The first school of thought is that small sample sizes are more than enough. This school believes that a few users suffice for just about any UX research study, from uncovering problems, determining preferences, interviewing prospective users, or assessing a new design’s effectiveness.
Also common with this school of thought is the prohibition on quantification. No numbers, no questions about statistical significance.
Five is always enough. Regardless of the method or objective, a few people are all you need. More than five is a waste of resources. Five will provide saturation, and five will prove preferences.
If this school had a motto, it would be “Large is in charge. Five is never enough.”
In this school, five is a rounding error. When there is a five in the sample size, it’s usually followed by two or three zeros.
This school believes that strong statements about generalizations (what users prefer, which design is better) require large sample sizes because using statistics requires large sample sizes.
Five users are meaningless. This school would also agree that you can’t quantify data from sample sizes of five. And you certainly can’t use statistics on small samples. Using large sample sizes allows you to use statistics and brings respect to the field.
But there is another school, one we invite you to join.

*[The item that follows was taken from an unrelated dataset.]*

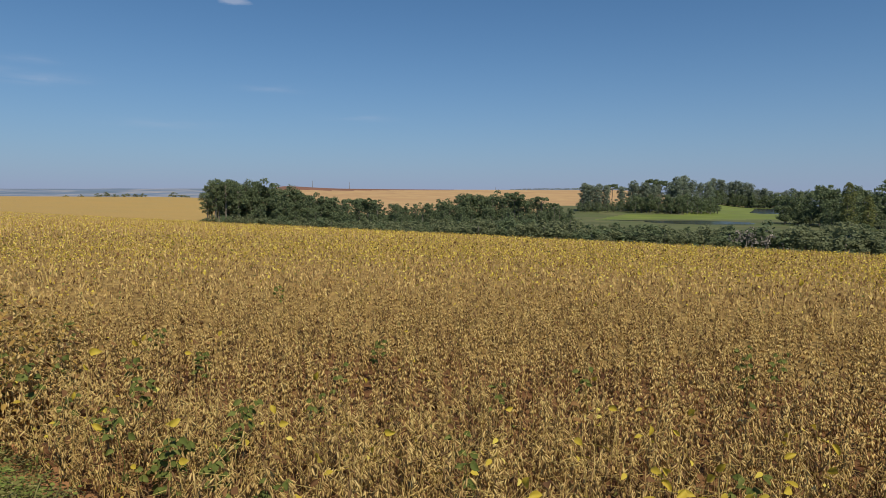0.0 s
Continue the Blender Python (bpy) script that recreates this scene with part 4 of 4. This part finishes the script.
clods = [clod(rng) for _ in range(6)]
clod_meshes = [mesh_from("stone", v, f, [M_CLOD], None, True) for v, f, _ in clods]
for k in range(26):
    f = rng.random()
    u, v, s = 3.9 + 3.7 * f + rng.normal(0, 0.5), -4.75 + rng.normal(0, 0.45), rng.uniform(0.014, 0.034)
    x, y = to_xy(u, v)
    ob = new("stone", clod_meshes[k % 6])
    ob.matrix_basis = pose(x, y, float(road_shape(u, v)) + s * 0.10, 0, 0, rng.uniform(0, 360)) @ Matrix.Diagonal((s * 1.5, s, s * 0.7, 1))
    tagged(ob, "flat clod of dry red earth thrown up by wheels", "stone", "loose stones on the road")
for k in range(170):
    u, v, s = 2.5 + 13 * rng.random() ** 1.3, rng.uniform(-6.8, 0.4), rng.uniform(0.007, 0.012) + 0.016 * rng.random() ** 4
    x, y = to_xy(u, v)
    ob = new("stone", clod_meshes[k % 6])
    ob.matrix_basis = pose(x, y, float(road_shape(u, v)) + s * 0.12, 0, 0, rng.uniform(0, 360)) @ Matrix.Diagonal((s * 1.2, s, s * 0.9, 1))
    tagged(ob, "small loose stone of pale red earth lying on the road", "stone", "loose stones on the road")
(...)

The third school on sample size is less dogmatic and more pragmatic. In this school, the right sample size is based on objectives, not objections. Sometimes five is fine, and sometimes it’s abysmally too small. The pragmatic school of thought is not based on picking and choosing what sounds good. It’s based on starting from the goal and defining the approach that works best mathematically in the long term—let’s say starting with Plato and applying Aristotle.
We recommend and teach that finding the right sample size starts with the research goal, and the optimal size will vary. UX research goals typically fall into one of three approaches.
Finding Problems/Insights
One research goal is to discover problems in an interface or glean insights from interviews or real-world observations. Here, the sample size is based on the expected frequency of the unknown problem/insight (or a range of possible frequencies) and how high a chance you need to uncover it. Typically, when a serious problem is discovered once (like tripping on a carpet or other safety issue), you fix it and don’t need to see it again. But the likelihood of discovering a critical issue, like any other issue, depends on the frequency with which it will happen. Problems that impact many people (e.g., more than 30% of the population) can be detected with as few as five users. Less common problems (e.g., those that affect 10% or less of the population) require larger sample sizes (20+) to detect.

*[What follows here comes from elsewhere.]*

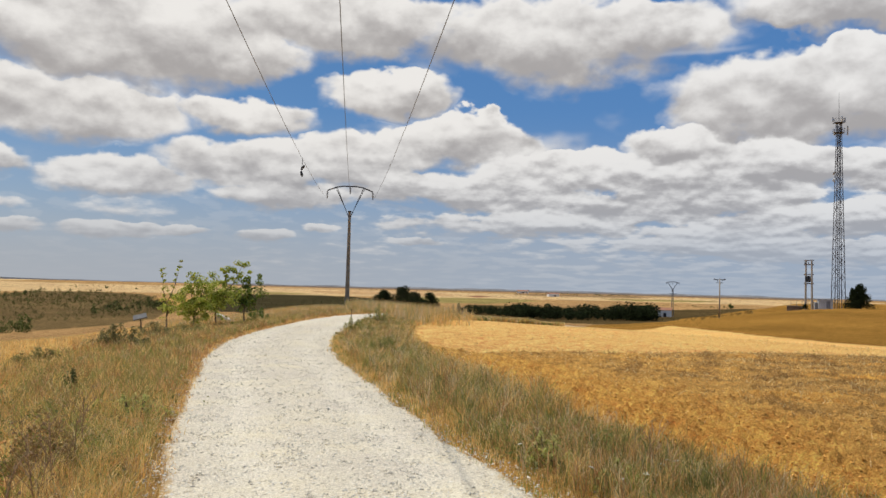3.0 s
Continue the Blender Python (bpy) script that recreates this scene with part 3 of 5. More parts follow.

Estimating a Population Parameter
Population parameters include the average completion rate, average rating scale score, average NPS, median time, or association/correlation between metrics. This method uses a confidence interval, and sample size strongly influences the interval’s margin of error. Precision and sample size follow an inverse square relationship. To cut the margin of error in half (e.g., 20% to 10% margin of error), you need to roughly quadruple the sample size. Interestingly, this is the same law that governs why you need four times the transmission power to double the distance a signal needs to travel. The sample size you need for estimating population parameters depends on three things: the variability of the measurement, the desired confidence level, and the desired precision of measurement (margin of error).
Making Comparisons
Is one design rated as easier than another? Which design do users prefer? Is the conversion rate higher with the new design than with the older one? Did the NPS change this quarter compared to last quarter? This sample size is driven largely by the same factors that matter when estimating parameters (variability, confidence, and error limit) plus two additional factors: power and experimental design (between- or within-subjects). The conception of error limit is similar but not exactly the same for estimation and comparison. Estimation focuses on controlling the margin of error around a measurement, while comparison focuses on controlling the minimum size of the difference (the critical difference) between two measurements (although this can also be conceptualized as controlling the margin of error around a difference). Also, like estimation, sample sizes for comparisons follow the inverse square law (to cut the critical difference in half requires quadrupling the sample size).
In a previous article, we warned against using the absolute words “always” or “never” in item stems of survey questions. The same applies to thinking about sample size requirements for UX research. We have seen pronouncements in peer-reviewed literature and social media about why or why not a specific sample size is or is not appropriate for UX research. There may be a germ of truth in these pronouncements such that they are appropriate in a very limited way, but they do not generalize outside of specific research contexts.
Table 1 lists the differences between the two absolute schools and the pragmatic school on three key research practices.
Research Practice | Small Sample School | Large Sample School | Pragmatic School |
---|---|---|---|
Sample size | Small n always good enough | Small n never good enough | Low to high n depends on objective |
Quantification | Never report numbers | Always report numbers | Numbers often help even at small sample sizes |
Assess statistical significance on small sample sizes | Don’t do it | Don’t do it | Small samples limit what stats you can detect and project but they don’t prohibit stats usage |
Table 1: Positions of the two absolute schools and the pragmatic school on three research practices.
Absolute claims about sample sizes and related research practices are easy to follow but are often wrong. When it comes to sample size estimation, we recommend pragmatic practices that are consistent with the math that underlies the relevant research goal (e.g., discovery, estimation, comparison).